Where do I reside outside of the fantasy that I live within? I am not sure that I really care. I am happy here in the world of my illusion. As a child I was fascinated with Robert Louis Stevenson’s poem ‘The Land of Counterpane’. He was a sickly child and bed bound he built a world from his imagination on the quilt that kept him warm. This idea has become the way I live, redrawing my world, happy living my fantasy. I love living on this cutting edge as I allow my ideas to flow out of the ribbon of my imagination.

This year I have been playing with manifesting from my heart. Living with more love and joy, seeking a deeper intimacy that allows me to find that my centre can always get deeper and yet connect to the variety of magical creatures I meet in daily life. I am becoming tuned into this open vulnerable state and getting better at allowing myself to stay and trust in the present moment. I am recognising quicker when I have wandered off into anxiety and dis-ease. It is the mind which attempts to rush forward and see if the path ahead is safe, without realising that it alone is responsible for manifesting the possibility of failure and ruin at every turn. I reallocate the worrisome one to stand guard in case I slip into an old feeling state that forgets who is creating the delusion. In this faithful servant I have an early warning system of uneasiness before it creates serious damage. I can then wrap this runaway child in love and gentleness and find a new expression that allows us both to love the adventure of quelling the doubt. This universe is safe and perfect for us all to be who we are.

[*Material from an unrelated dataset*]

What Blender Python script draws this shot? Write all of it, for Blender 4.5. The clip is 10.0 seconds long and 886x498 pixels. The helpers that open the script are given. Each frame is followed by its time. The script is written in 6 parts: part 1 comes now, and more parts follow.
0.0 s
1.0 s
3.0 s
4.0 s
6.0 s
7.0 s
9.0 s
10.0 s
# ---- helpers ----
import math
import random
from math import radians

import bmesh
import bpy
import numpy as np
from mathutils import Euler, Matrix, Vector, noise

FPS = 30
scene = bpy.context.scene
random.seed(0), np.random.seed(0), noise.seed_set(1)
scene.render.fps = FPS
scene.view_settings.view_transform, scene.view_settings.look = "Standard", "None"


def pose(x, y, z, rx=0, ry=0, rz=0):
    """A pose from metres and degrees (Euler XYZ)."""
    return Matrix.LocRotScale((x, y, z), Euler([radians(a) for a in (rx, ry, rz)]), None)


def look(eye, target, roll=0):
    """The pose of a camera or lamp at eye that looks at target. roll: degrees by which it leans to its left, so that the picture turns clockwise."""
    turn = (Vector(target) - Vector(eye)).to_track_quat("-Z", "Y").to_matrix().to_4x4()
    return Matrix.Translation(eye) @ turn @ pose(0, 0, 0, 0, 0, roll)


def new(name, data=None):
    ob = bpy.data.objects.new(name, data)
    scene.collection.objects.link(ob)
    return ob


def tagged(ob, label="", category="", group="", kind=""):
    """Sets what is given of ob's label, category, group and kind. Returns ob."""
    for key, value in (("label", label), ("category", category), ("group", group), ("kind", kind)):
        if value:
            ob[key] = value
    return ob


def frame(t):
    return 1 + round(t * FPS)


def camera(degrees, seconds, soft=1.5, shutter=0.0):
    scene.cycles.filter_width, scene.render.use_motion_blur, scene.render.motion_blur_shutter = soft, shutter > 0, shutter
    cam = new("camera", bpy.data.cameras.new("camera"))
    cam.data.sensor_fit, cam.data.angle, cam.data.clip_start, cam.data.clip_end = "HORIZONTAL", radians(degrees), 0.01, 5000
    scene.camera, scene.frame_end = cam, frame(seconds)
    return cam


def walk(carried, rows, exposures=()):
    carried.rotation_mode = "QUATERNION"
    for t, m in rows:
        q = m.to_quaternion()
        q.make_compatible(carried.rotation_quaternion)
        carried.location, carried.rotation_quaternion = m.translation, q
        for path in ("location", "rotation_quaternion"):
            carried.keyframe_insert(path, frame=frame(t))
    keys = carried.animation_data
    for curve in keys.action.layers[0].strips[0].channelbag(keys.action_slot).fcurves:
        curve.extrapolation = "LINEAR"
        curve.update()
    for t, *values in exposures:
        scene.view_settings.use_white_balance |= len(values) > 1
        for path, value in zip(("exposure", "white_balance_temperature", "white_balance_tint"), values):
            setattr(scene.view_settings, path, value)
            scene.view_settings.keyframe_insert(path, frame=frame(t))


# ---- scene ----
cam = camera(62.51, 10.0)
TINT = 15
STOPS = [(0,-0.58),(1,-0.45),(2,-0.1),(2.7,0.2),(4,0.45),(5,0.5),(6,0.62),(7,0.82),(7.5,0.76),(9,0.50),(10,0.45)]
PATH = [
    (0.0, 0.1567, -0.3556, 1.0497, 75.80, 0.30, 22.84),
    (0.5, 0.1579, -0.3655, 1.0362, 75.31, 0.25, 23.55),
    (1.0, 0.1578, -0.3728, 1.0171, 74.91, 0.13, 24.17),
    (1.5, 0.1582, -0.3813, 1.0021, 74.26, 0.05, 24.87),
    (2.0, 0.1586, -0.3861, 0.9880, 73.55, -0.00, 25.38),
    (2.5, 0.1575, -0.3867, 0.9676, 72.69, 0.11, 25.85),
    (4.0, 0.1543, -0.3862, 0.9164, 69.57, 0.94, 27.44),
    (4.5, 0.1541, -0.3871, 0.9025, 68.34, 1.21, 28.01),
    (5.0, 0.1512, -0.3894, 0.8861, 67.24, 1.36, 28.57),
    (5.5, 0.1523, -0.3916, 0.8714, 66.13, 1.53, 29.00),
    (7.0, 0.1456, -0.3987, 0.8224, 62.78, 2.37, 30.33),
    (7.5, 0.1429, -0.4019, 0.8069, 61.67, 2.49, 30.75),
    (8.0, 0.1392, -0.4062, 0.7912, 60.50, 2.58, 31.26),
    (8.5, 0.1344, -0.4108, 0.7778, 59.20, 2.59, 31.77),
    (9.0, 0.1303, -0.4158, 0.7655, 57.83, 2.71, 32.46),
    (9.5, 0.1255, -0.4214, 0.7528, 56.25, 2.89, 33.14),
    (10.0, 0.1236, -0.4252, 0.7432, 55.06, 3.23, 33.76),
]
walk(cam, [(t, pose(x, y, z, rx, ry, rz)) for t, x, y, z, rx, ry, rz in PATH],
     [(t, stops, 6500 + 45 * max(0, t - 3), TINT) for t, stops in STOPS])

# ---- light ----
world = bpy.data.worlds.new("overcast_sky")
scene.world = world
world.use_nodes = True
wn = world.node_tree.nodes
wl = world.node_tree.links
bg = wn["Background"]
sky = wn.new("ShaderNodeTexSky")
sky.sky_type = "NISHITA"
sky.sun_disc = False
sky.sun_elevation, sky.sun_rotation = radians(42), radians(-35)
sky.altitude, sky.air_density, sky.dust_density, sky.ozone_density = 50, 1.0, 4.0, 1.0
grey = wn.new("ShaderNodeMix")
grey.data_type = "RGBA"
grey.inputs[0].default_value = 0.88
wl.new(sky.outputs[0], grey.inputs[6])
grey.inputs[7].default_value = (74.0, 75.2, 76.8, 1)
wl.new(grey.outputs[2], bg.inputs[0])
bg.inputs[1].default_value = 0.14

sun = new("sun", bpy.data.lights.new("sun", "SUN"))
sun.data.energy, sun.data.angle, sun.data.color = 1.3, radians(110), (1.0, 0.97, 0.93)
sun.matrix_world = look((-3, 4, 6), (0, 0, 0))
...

This is the new part that I am bringing in to play at the beginning of this zodiac year. The courage to trust in my perceptions, to claim my own authority, to recognise this world that I am living in is of my own creation and therefore I am the emperor here. There are no wild things that are not my wild things. The only punishing rulers who have power over me are my fears. Everything, the good, the bad and the ugly, is of my invention. Here I can discover quests and expeditions, enjoying that I sometimes forget  what I have orchestrated. I may stumble into a jungle filled with awesome beasts and appreciate the tremulous interactions with these renegade parts of my soul, as I rediscover how much fun it is to have daring adventures. My Aries Knight loves being ready, saddled up with courage to head in once more on his quest to find the holy grail.

And so as I woke on this Aries New Moon I knew I was heading out again on a journey of discovery into strange, as yet undiscovered lands of my imagination. I have a longing in my heart to establish a new kingdom where old and young are following their passions, revealing their talents and wowing me with possibilities. I have created this world and populated it with every thought and whim. With every passing revery when I have thought, ‘Wouldn’t it be cool?’ and ‘What if’, something has burst into being to surprise me when least expected, each individual whim has bought into being a possibility that never existed before. Now this is paradise to me. I am a tourist in my own land, learning that nothing is quite as it seems. Whatever dimension I have woken into and what pain and pleasure may befall me, I am thrilled once more to lift up my lance and rush forth into unfamiliar enchantments.